Suha Hindiyeh: Die Diskussion ist im Moment recht allgemein, und über die Rechte der Frauen als ein Aspekt von Menschenrechten wird kaum nachgedacht. Deshalb ist unser wichtigstes Ziel, daß diese Rechte, vor allem die Gleichberechtigung der Frauen in allen gesellschaftlichen Bereichen, in Gesetzen festgeschrieben werden.

Wie?

Das ist das Problem. Es gibt zwar Komitees, Organisationen und Forschungsprojekte, aber ich weiß nicht, ob wir stark genug sind, um die Gesetzgebung zu beeinflussen.

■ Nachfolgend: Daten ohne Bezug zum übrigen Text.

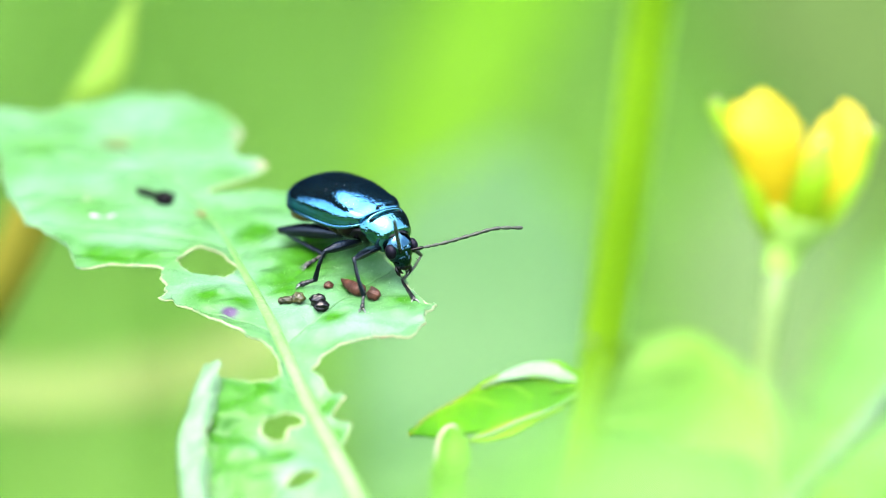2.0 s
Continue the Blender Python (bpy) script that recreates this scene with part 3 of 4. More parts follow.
def elytron(sgn):
    nt_, na = 40, 44
    verts, faces = [], []
    for i in range(nt_ + 1):
        t = 0.5 - 0.5 * math.cos(math.pi * i / nt_)
        w = EW * (0.74 + 0.26 * math.sin(math.pi / 2 * t / 0.55)) if t < 0.55 else EW * max(1e-3, 1 - ((t - 0.55) / 0.45) ** 3.4) ** 0.5
        h = EH * (0.55 + 0.45 * math.sin(math.pi / 2 * t / 0.42)) if t < 0.42 else EH * max(1e-3, 1 - ((t - 0.42) / 0.58) ** 3.2) ** 0.5
        if t < 0.05:
            h *= 0.86 + 0.14 * (t / 0.05) ** 0.5
        if t < 0.13:
            w *= 0.62 + 0.38 * max(0.0, 1 - (1 - t / 0.13) ** 2) ** 0.5
        z0 = 0.68 - 0.06 * t - 0.09 * max(0.0, 1 - t / 0.35)
        h -= 0.12 * t
        lift = 0.31 * max(0.0, 1 - t / 0.32) ** 1.6
        z0, h = z0 + lift, h - lift
        shoulder = 0.07 * math.exp(-((t - 0.09) / 0.06) ** 2)
        for k in range(na + 1):
            a = k / na
            ang = a * math.pi / 2 * 1.10
            y = w * math.sin(min(ang, math.pi / 2)) ** 0.92
            z = h * max(0.0, math.cos(ang)) ** 0.78 if ang < math.pi / 2 else -0.16 * (ang - math.pi / 2) * 6
            if ang > math.pi / 2:
                y -= 0.06 * w * (ang - math.pi / 2) * 4
            if k == na:
                y += 0.05
            z += shoulder * math.exp(-((a - 0.62) / 0.16) ** 2)
            z -= 0.002 * math.exp(-(a / 0.015) ** 2)
            y = max(y, 0.006)
            verts.append(body(-0.01 - EL * t, sgn * y, z0 + z))
    m_ = na + 1
    for i in range(nt_):
        for k in range(na):
            q = (i * m_ + k, i * m_ + k + 1, (i + 1) * m_ + k + 1, (i + 1) * m_ + k)
            faces.append(q if sgn > 0 else tuple(reversed(q)))
    inner = [v - U * 0.05 * MM for v in verts]
    edge = [i * m_ for i in range(nt_ + 1)], [i * m_ + na for i in range(nt_ + 1)], list(range(m_))
    rims = []
    for row in edge:
        n = len(row)
        rims.append(([verts[i] for i in row] + [inner[i] for i in row], [(k, k + 1, n + k + 1, n + k) for k in range(n - 1)]))
    return join((verts, faces), (inner, [tuple(reversed(q)) for q in faces]), *rims)


for sgn in (1, -1):
    case = part("wing_case", elytron(sgn), ELYTRA, beetle, "glossy metallic dark blue wing case")
    rim = [elytron(sgn)[0][i * 45 + 44] for i in range(1, 39)]
    part("side_rim", tube(rim, [0.013 * MM] * len(rim), 6), RIM, case, "thin raised rim, whiter for the highlight along it")


PF, PU = F * math.cos(radians(33)) - U * math.sin(radians(33)), U * math.cos(radians(33)) + F * math.sin(radians(33))


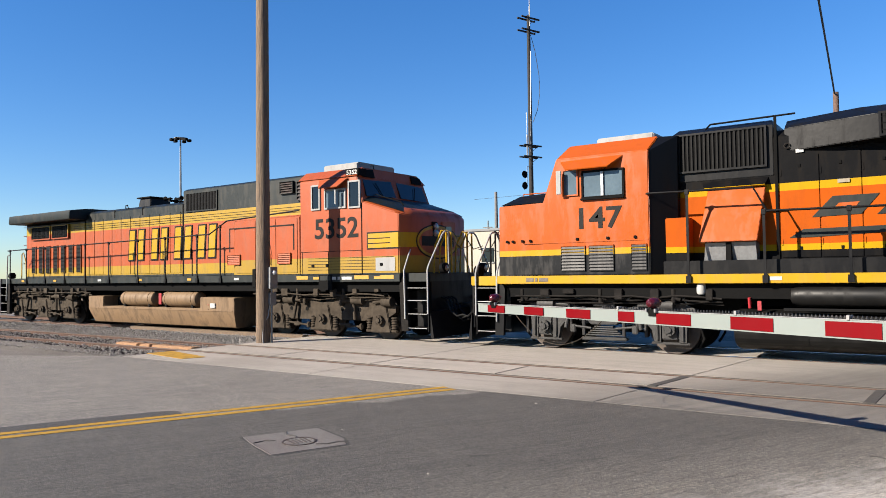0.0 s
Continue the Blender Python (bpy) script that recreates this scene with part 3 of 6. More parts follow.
def coupler_end(x0, way, parent, sill_mat, deck, plow=True, post_mat=None):
    """The pilot, coupler, hoses and end posts beyond x0."""
    e = x0 + way * 0.78
    part("end_platform", box(x0 - way * 0.1, e, -1.45, 1.45, deck - 0.22, deck, 0.01), sill_mat, parent)
    part("pilot_plate", box(e - way * 0.06, e, -1.4, 1.4, 0.45, deck - 0.2, 0.01), M_BLACK, parent)
    if plow:
        for s in (-1, 1):
            part("plow_blade", hull([(e, 0, 0.22), (e, 0, 0.95), (e + way * 0.5, 0, 0.2), (e + way * 0.38, 0, 0.9), (e, s * 1.45, 0.15), (e, s * 1.45, 0.8), (e + way * 0.1, s * 1.45, 0.15)]), M_BLACK, parent)
    bm = bmesh.new()
    bx(bm, min(e, e + way * 0.42), max(e, e + way * 0.42), -0.12, 0.12, 0.72, 0.98, 0.02)
    bx(bm, min(e + way * 0.38, e + way * 0.66), max(e + way * 0.38, e + way * 0.66), -0.26, 0.2, 0.66, 1.06, 0.06)
    part("coupler", bm, M_GRIME_BROWN, parent)
    for k, y in enumerate((-0.95, -0.8, -0.65, -0.5, 0.5, 0.7, 0.9)):
        drop = 0.42 + 0.07 * (k % 3)
        part("brake_hose", tube([(e, y, 1.15), (e + way * 0.14, y, 1.1), (e + way * 0.28, y, 1.1 - drop * 0.7), (e + way * 0.45, y + 0.03, 1.1 - drop), (e + way * 0.62, y + 0.05, 1.1 - drop * 0.9)], 0.026, 6), M_RUBBER, parent)
    pm = post_mat or M_BLACK
    for y in (-0.62, -0.38, 0.38, 0.62):
        part("end_post", tube([(e - way * 0.06, y, deck), (e - way * 0.06, y, deck + 1.05), (e - way * 0.2, y, deck + 1.12), (e - way * 0.42, y, deck + 0.72), (e - way * 0.46, y, deck)], 0.024), pm, parent)
    for s in (-1, 1):
        part("chain", tube([(e - way * 0.06, s * 0.38, deck + 0.9), (e + way * 0.2, s * 0.3, deck + 0.62), (e + way * 0.5, s * 0.3, deck + 0.7)], 0.012, 6), M_GRIME, parent)
        lamp = part("ditch_light", moved(turned([(0.10, 0), (0.14, 0.02), (0.14, 0.16), (0.11, 0.18)], 16, "X"), Matrix.Translation((e - (0.0 if way > 0 else 0.18), s * 0.95, deck + 0.12))), M_DARK, parent)
        part("lens", moved(turned([(0.11, 0), (0.07, 0.02)], 16, "X"), Matrix.Translation((e + way * 0.165 - (0.0 if way > 0 else 0.02), s * 0.95, deck + 0.12))), M_CLEAR, lamp)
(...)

Das hat nichts mit der Schwäche der Frauenbewegung zu tun, sondern mehr damit, daß wir keine Frauen haben, die in hohen politischen Posten sind. Ich glaube, die entscheidende Frage ist, ob Frauen es schaffen werden, in hohe Positionen zu gelangen. Und auch dann bleibt offen, ob diese Frauen sich dann noch für die Rechte und Wünsche der Massen interessieren, die hinter ihnen stehen. Das Problem in dieser von Männern dominierten Gesellschaft ist ja, daß die Frauen, die darin an Macht gewinnen, oft in den Fußstapfen ihrer männlichen Kollegen enden.

Während der Intifada waren Frauen sehr aktiv. Hat dieses Engagement die Frauen Handlungsformen gelehrt, die für die Zukunft von Bedeutung sein werden?

Nicht notwendigerweise. Die palästinensische Frauenbewegung – und nicht nur diese – befindet sich in dem Widerspruch, daß sie ihre Handlungsformen von den Männern hat. Die Frauen, die in der Intifada aktiv waren, stammen alle aus politischen Parteien, die von Männern dominiert sind, deren Gedanken sie internalisiert haben. Für die Zukunft, wenn es um die spezifischen Rechte der Frauen und nicht mehr um den Kampf gegen einen äußeren Feind geht, müssen zunächst eigene Handlungsformen entwickelt werden. Wir tragen schwer an der patriarchalischen Bürde.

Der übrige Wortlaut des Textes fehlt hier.